With many students starting college this month and observing how my own wife and some relatives and friends treat their kids I found this story very interesting. Do we try to do “to much” for our kids? I remember my daughter in her third year of college asking her mom why the tuna fish she tried to make was “runny”? She never was taught that it needed to be drained.
Do you agree or disagree with this article and are there items you would add? I added two.
In this article in School Administrator, Julie Lythcott-Haims describes catching herself as she leaned over the dinner table to cut her 10-year-old’s meat. Could it be that the lack of independence and agency she observed in students when she was a freshman dean at Stanford University could be traced back to parents doing too much for their children?
With that thought in mind, she compiled a list of basic competencies that every young person needs by age 18:
• Talking to strangers – Dealing respectfully with store clerks, landlords, bank tellers, health care providers, bus drivers, mechanics, teachers, deans, or advisers – with good eye contact – is an important life skill. Perhaps parents spend too much time warning kids not to talk to strangers, versus the more-nuanced skill of picking out the few bad strangers from all the others – and dealing appropriately with the latter.
• Finding their way around – Kids are driven too much, says Lythcott-Haims. They need to know how to get places, make travel plans, and deal with transportation snafus.

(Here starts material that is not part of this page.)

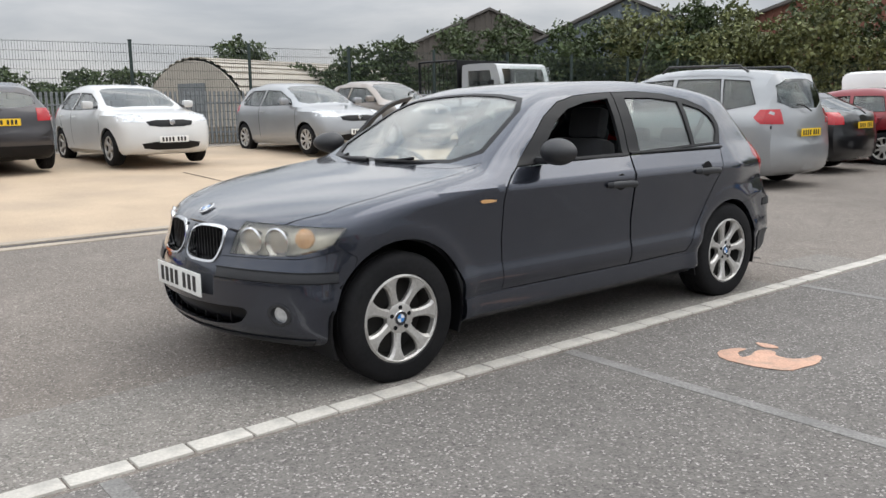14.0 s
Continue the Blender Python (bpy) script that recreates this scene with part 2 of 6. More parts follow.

• Managing assignments, workloads, and deadlines – Adolescents must learn how to prioritize tasks and get things done without constant reminders.
• Contributing to a household – In addition to getting their schoolwork done and participating in extracurricular activities, kids need to do their fair share of chores and respect the needs of others.

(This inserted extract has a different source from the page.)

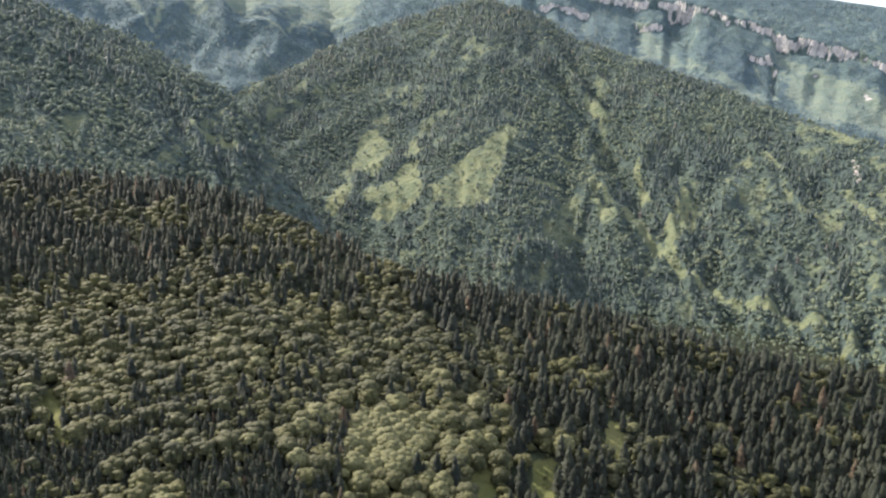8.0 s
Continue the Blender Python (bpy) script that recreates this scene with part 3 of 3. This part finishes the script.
def stand(name, label, shapes, mat, x, y, z, high, wide, tint, category="trees"):
    """Many trees joined into one mesh."""
    rnd = np.random.RandomState(len(x))
    pick = rnd.randint(0, len(shapes), len(x))
    turn = rnd.uniform(0, 6.283, len(x))
    vs, fs, ts, n = [], [], [], 0
    for k, (v, f) in enumerate(shapes):
        m = pick == k
        c, s, cnt = np.cos(turn[m])[:, None], np.sin(turn[m])[:, None], int(m.sum())
        w_, h_ = (wide[m] * high[m])[:, None], high[m][:, None]
        px = (v[None, :, 0] * c - v[None, :, 1] * s) * w_ + x[m][:, None]
        py = (v[None, :, 0] * s + v[None, :, 1] * c) * w_ + y[m][:, None]
        pz = v[None, :, 2] * h_ + z[m][:, None]
        vs.append(np.stack([px, py, pz], -1).reshape(-1, 3))
        fs.append((f[None] + n + len(v) * np.arange(cnt)[:, None, None]).reshape(-1, 3))
        ts.append(np.repeat(tint[m], len(v)))
        n += cnt * len(v)
    me = mesh_from(name, np.concatenate(vs), np.concatenate(fs), mat, [("tint", np.concatenate(ts))])
    return tagged(new(name, me), label, category, kind="stuff")


def scatter(count, az0, az1, r0, r1, kinds, seed, behind=40, low=False):
    """Places of trees in a sector of the plan, on the near side of the forms named, off the meadows."""
    rnd = np.random.RandomState(seed)
    az = rnd.uniform(az0, az1, count)
    r = np.sqrt(rnd.uniform(r0 ** 2, r1 ** 2, count))
    x, y = spot(az, r)
    z, k = relief(x, y)
    ok = np.isin(k, [KINDS.index(n) for n in kinds])
    for n in kinds:
        t = np.array(LIE[n]["crest"], float)
        ok &= (k != KINDS.index(n)) | (r < np.interp(az, t[:, 0], t[:, 2]) + (behind if n != "ground" or r1 < 1020 else 1800))
    for n in ("mountain_peak", "grassy_ridge"):
        t = np.array(LIE[n]["crest"], float)
        ok &= (k != KINDS.index(n)) | (r < np.interp(az, t[:, 0], t[:, 2]) - 90)
    m, g, _ = masks(x, y)
    g = np.maximum(g, 0.3 * along(GRAVEL[:1], x, y, 0.0, 6.0))
    ok &= rnd.uniform(size=count) > np.maximum(0.92 * (step(m, 0.5, 0.8) if low else step(m, 0.15, 0.45)), step(g, 0.1, 0.4))
    dens = fbm(x / 70, y / 70, 77, 3)
    if not low:
        ok &= rnd.uniform(size=count) < step(dens, 0.26, 0.46) * 0.65 + 0.35
    return x[ok], y[ok], z[ok], rnd


SPRUCE_FAR = [spruce_shape(2, 5, s) for s in range(3)]
SPRUCE_MID = [spruce_shape(4, 6, s) for s in range(4)]
SPRUCE_NEAR = [spruce_shape(7, 8, 10 + s) for s in range(6)]
BEECH_FAR = [beech_shape(1, 6, 2, 20 + s) for s in range(3)]
BEECH_SMALL = [beech_shape(2, 5, 2, 130 + s) for s in range(6)]
BEECH_MID = [beech_shape(3, 5, 2, 30 + s) for s in range(6)]
BEECH_NEAR = [beech_shape(7, 6, 2, 50 + s) for s in range(6)]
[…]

• Handling interpersonal conflict – Teens shouldn’t always need adults stepping in to solve misunderstandings and soothe hurt feelings.

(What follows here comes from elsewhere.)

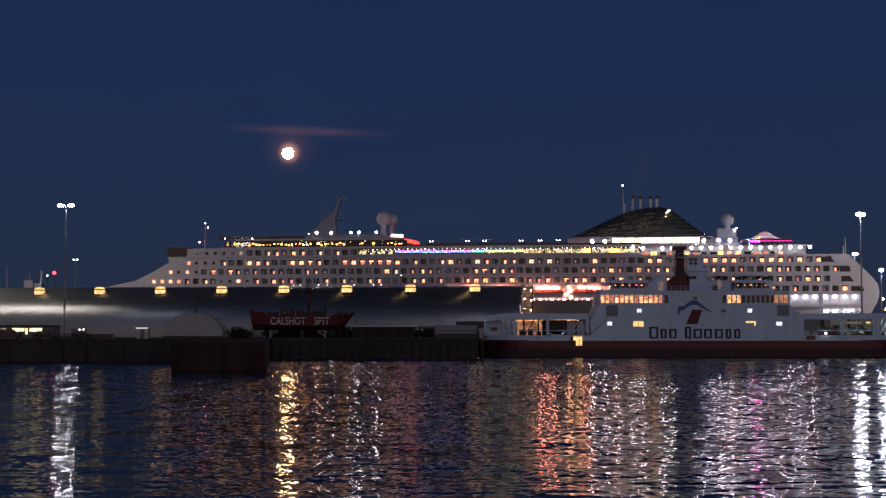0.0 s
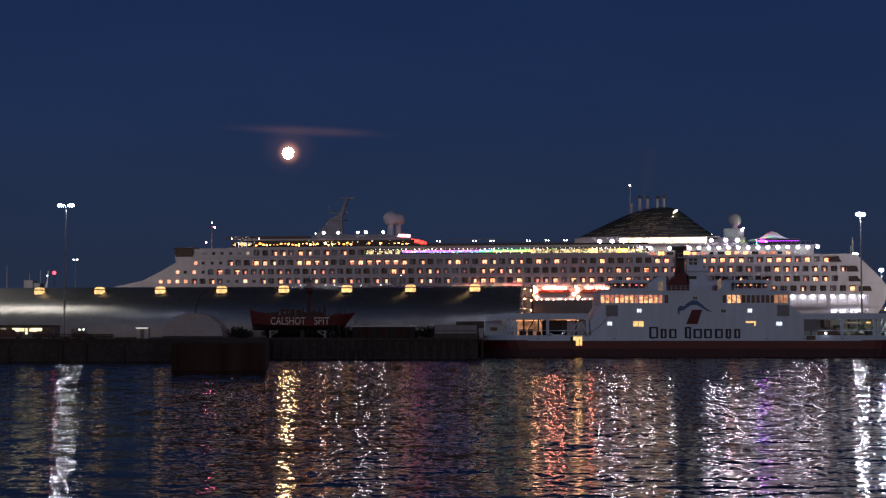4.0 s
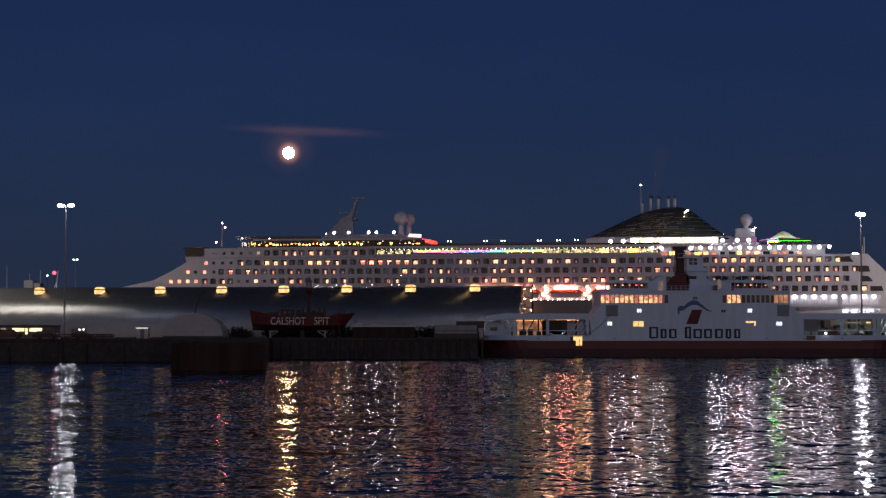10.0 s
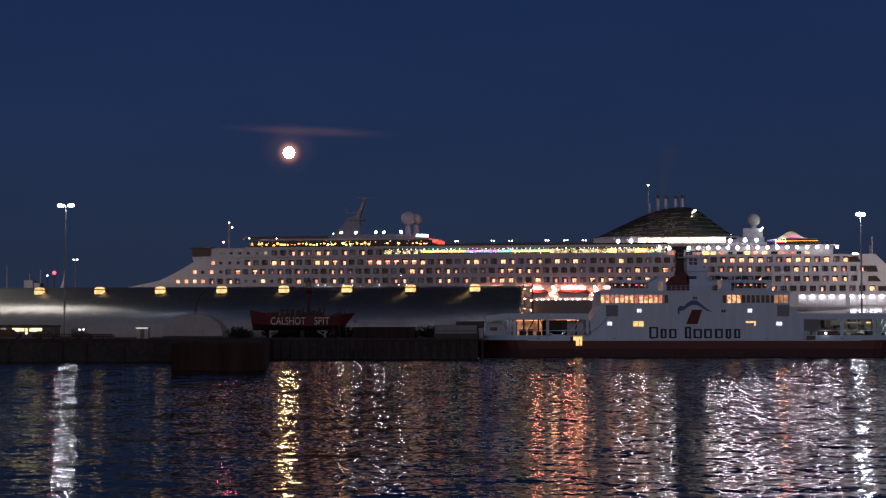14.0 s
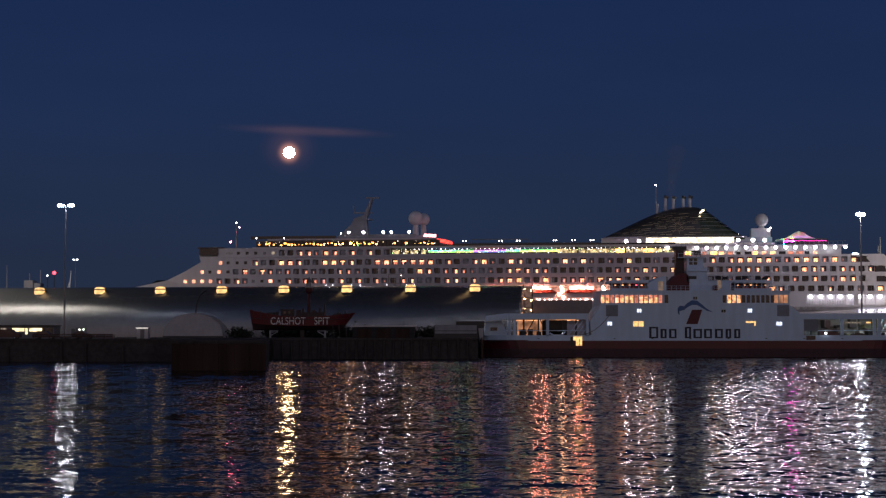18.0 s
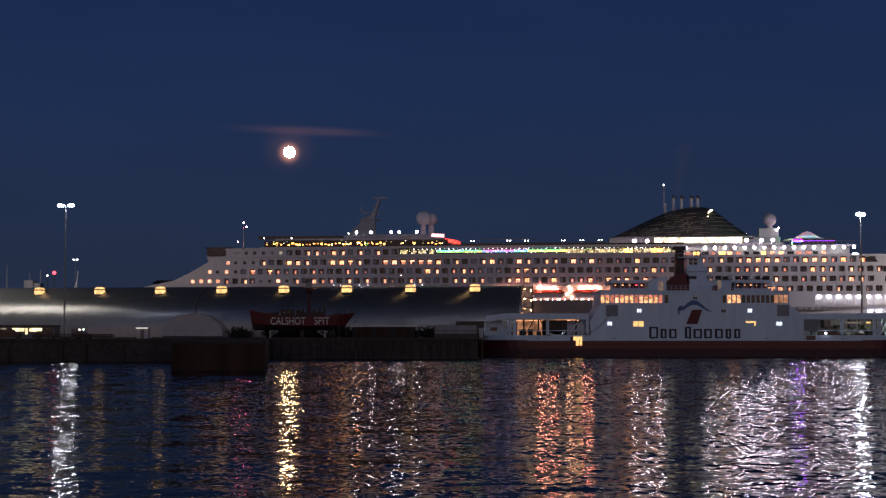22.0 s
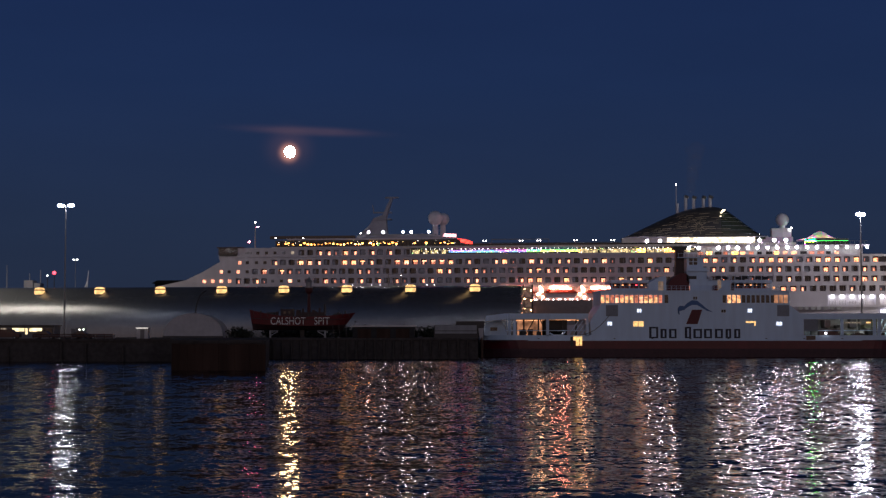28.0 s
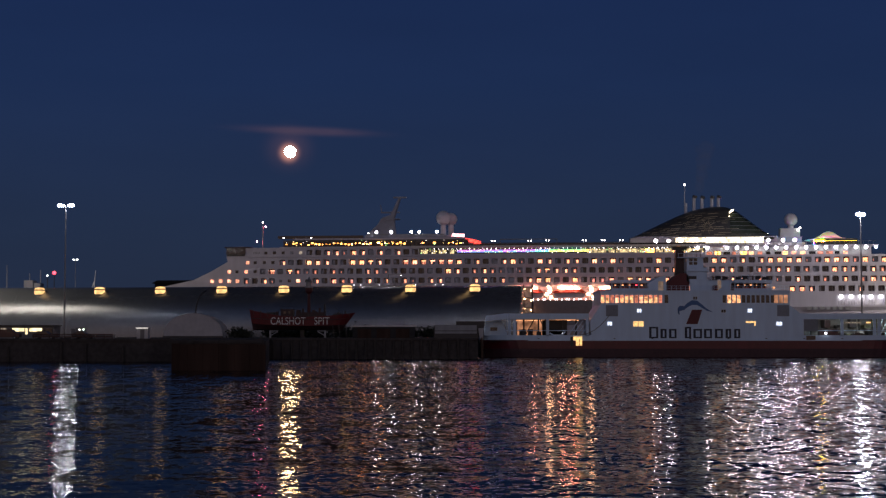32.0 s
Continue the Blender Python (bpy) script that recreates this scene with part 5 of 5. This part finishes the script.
def thin_cloud():
    bm = bmesh.new()
    v = [bm.verts.new(p) for p in ((-420, 0, -130), (420, 0, -130), (420, 0, 130), (-420, 0, 130))]
    bm.faces.new(v)
    m = bpy.data.materials.new("cloud_and_halo_glow")
    m.use_nodes = True
    n, link = m.node_tree.nodes, m.node_tree.links.new
    for node in list(n):
        if node.type == "BSDF_PRINCIPLED":
            n.remove(node)
    out = next(x for x in n if x.type == "OUTPUT_MATERIAL")
    tc, mp, tex = n.new("ShaderNodeTexCoord"), n.new("ShaderNodeMapping"), n.new("ShaderNodeTexNoise")
    mp.inputs["Scale"].default_value = (0.0035, 1, 0.03)
    mp.inputs["Rotation"].default_value = (0, 0.03, 0)
    tex.inputs["Scale"].default_value, tex.inputs["Detail"].default_value = 1.0, 4
    link(tc.outputs["Object"], mp.inputs["Vector"])
    link(mp.outputs["Vector"], tex.inputs["Vector"])

    def falloff(centre, scale, power, lean=0.0):
        shift = n.new("ShaderNodeMapping")
        shift.vector_type = "TEXTURE"
        shift.inputs["Location"].default_value, shift.inputs["Scale"].default_value = centre, scale
        shift.inputs["Rotation"].default_value = (0, lean, 0)
        link(tc.outputs["Object"], shift.inputs["Vector"])
        size = n.new("ShaderNodeVectorMath")
        size.operation = "LENGTH"
        link(shift.outputs["Vector"], size.inputs[0])
        fade = n.new("ShaderNodeMapRange")
        fade.interpolation_type = "SMOOTHERSTEP"
        fade.inputs["From Min"].default_value, fade.inputs["From Max"].default_value = 1, 0
        link(size.outputs["Value"], fade.inputs["Value"])
        p = n.new("ShaderNodeMath")
        p.operation, p.inputs[1].default_value = "POWER", power
        link(fade.outputs["Result"], p.inputs[0])
        return p.outputs[0]

    def times(a, b):
        x = n.new("ShaderNodeMath")
        x.operation = "MULTIPLY"
        for i, v in enumerate((a, b)):
            if isinstance(v, (int, float)):
                x.inputs[i].default_value = v
            else:
                link(v, x.inputs[i])
        return x.outputs[0]

    def plus(a, b):
        x = n.new("ShaderNodeMath")
        link(a, x.inputs[0])
        link(b, x.inputs[1])
        return x.outputs[0]
    # the card emits: moonlight on the cloud and the moon's halo are painted
    wisp = times(times(falloff((0, 0, 30), (360, 1, 26), 1.7, 0.045), tex.outputs["Fac"]), 0.075)
    halo = plus(times(falloff((-51.7, 0, -32.8), (50, 1, 50), 2.0), 0.75), times(falloff((-51.7, 0, -20), (120, 1, 110), 1.8), 0.035))
    glow = n.new("ShaderNodeEmission")
    glow.inputs["Color"].default_value = (1.0, 0.42, 0.26, 1)
    link(plus(wisp, halo), glow.inputs["Strength"])
    clear, both = n.new("ShaderNodeBsdfTransparent"), n.new("ShaderNodeAddShader")
    link(glow.outputs[0], both.inputs[0])
    link(clear.outputs[0], both.inputs[1])
    link(both.outputs[0], out.inputs["Surface"])
    ob = part("thin_cloud", bm, m, None, at=(-391, 4420, 558))
    return tagged(ob, "thin streak of pink cloud and the moon's halo, painted as glow", "cloud", kind="structure")


thin_cloud()


def motions():
    walk(cruise, SHIP_ROWS)
    walk(water, [(0, pose(0, 0, 0)), (16, pose(3.2, -5.6, 0)), (32, pose(6.4, -11.2, 0))])
    walk(full_moon, [(0, Matrix.Translation(MOON_FIRST)), (32, Matrix.Translation(MOON_LAST))])
    for k, (puff, (u, y, z)) in enumerate(SMOKE):
        walk(puff, [(t, pose(u + 0.4 * math.sin(0.4 * t + 0.3 * k), y, z + 0.05 * t)) for t in range(0, 33, 8)])
    for drum, (u, y, z), hues in DRUMS:
        walk(drum, [(t, pose(u, y, z, (hue - 0.25) * 360)) for t, hue in hues])


motions()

• Coping with life’s ups and downs – This includes dealing with tough teachers and principals, bullies, competition, and challenging academic work.
• Earning and managing money – Adolescents need part-time jobs with a boss who doesn’t necessarily love them, to learn about completing job tasks, accountability, and appreciating the cost and value of stuff they want.
• Persistence – Kids need a “wise understanding that success comes only after trying and failing and trying again,” says Lythcott-Haims. They need grit, thoughtful risk-taking, and resilience.
. I’d add two more from experience
Basic cooking ability – know how to use a can opener, cook eggs,toast, veggies, make coffee ( yes that includes using a Keurig), drain tuna and even be able to make cookies or cupcakes.
Basic laundry – How to separate clothes, why you need laundry detergent and how to know how much to use, why dryer sheets and the need to fold or hang right away.
“Remember, our kids must be able to do all of these things without calling a parent on the phone,” she concludes. “If they’re calling us to ask how, they do not carry that life skill.”